== WORK REQUIRED ==
How many lines of the data hold the word "with"? State the number and nothing else.

▼

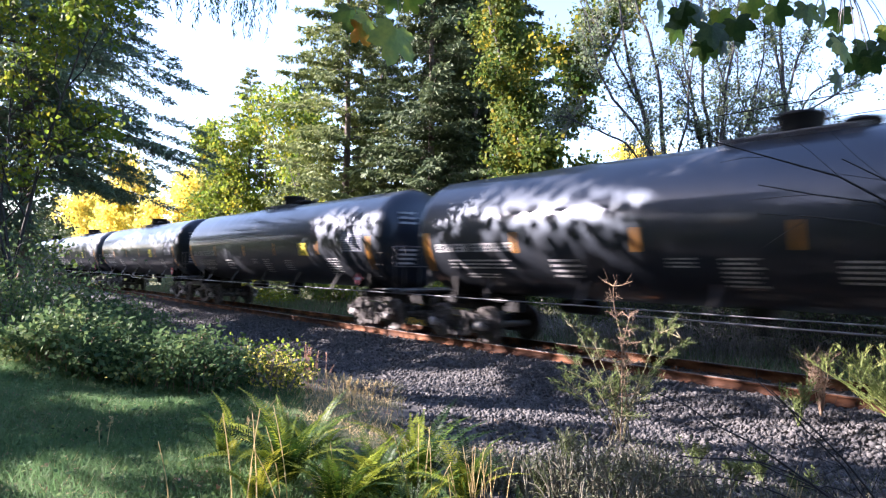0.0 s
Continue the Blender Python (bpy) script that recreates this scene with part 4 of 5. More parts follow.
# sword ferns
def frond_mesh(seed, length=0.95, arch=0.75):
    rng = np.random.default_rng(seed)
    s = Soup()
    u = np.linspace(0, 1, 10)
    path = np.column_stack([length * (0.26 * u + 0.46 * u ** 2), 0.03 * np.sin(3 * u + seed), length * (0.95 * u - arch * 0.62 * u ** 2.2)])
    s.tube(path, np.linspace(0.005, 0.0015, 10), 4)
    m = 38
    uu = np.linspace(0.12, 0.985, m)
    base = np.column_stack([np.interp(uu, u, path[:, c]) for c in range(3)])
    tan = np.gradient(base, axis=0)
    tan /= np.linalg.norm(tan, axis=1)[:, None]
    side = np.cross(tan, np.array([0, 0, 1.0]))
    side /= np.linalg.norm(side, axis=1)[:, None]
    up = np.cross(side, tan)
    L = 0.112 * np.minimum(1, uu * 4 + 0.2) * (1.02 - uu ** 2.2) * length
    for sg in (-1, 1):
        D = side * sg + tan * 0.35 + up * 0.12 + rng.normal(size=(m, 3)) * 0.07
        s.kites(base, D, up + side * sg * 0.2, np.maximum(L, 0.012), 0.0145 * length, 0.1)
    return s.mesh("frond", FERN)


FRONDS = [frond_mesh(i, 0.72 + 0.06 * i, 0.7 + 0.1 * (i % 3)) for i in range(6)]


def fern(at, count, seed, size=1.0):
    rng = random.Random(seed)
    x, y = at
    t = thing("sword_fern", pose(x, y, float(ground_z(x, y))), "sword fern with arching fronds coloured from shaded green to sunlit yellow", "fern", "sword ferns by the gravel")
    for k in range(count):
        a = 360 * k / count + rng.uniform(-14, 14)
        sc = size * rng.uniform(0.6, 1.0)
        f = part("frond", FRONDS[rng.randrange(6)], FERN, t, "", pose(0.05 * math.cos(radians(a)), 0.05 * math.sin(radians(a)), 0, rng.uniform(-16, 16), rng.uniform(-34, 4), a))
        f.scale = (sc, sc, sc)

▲

== FINAL RESULT ==
2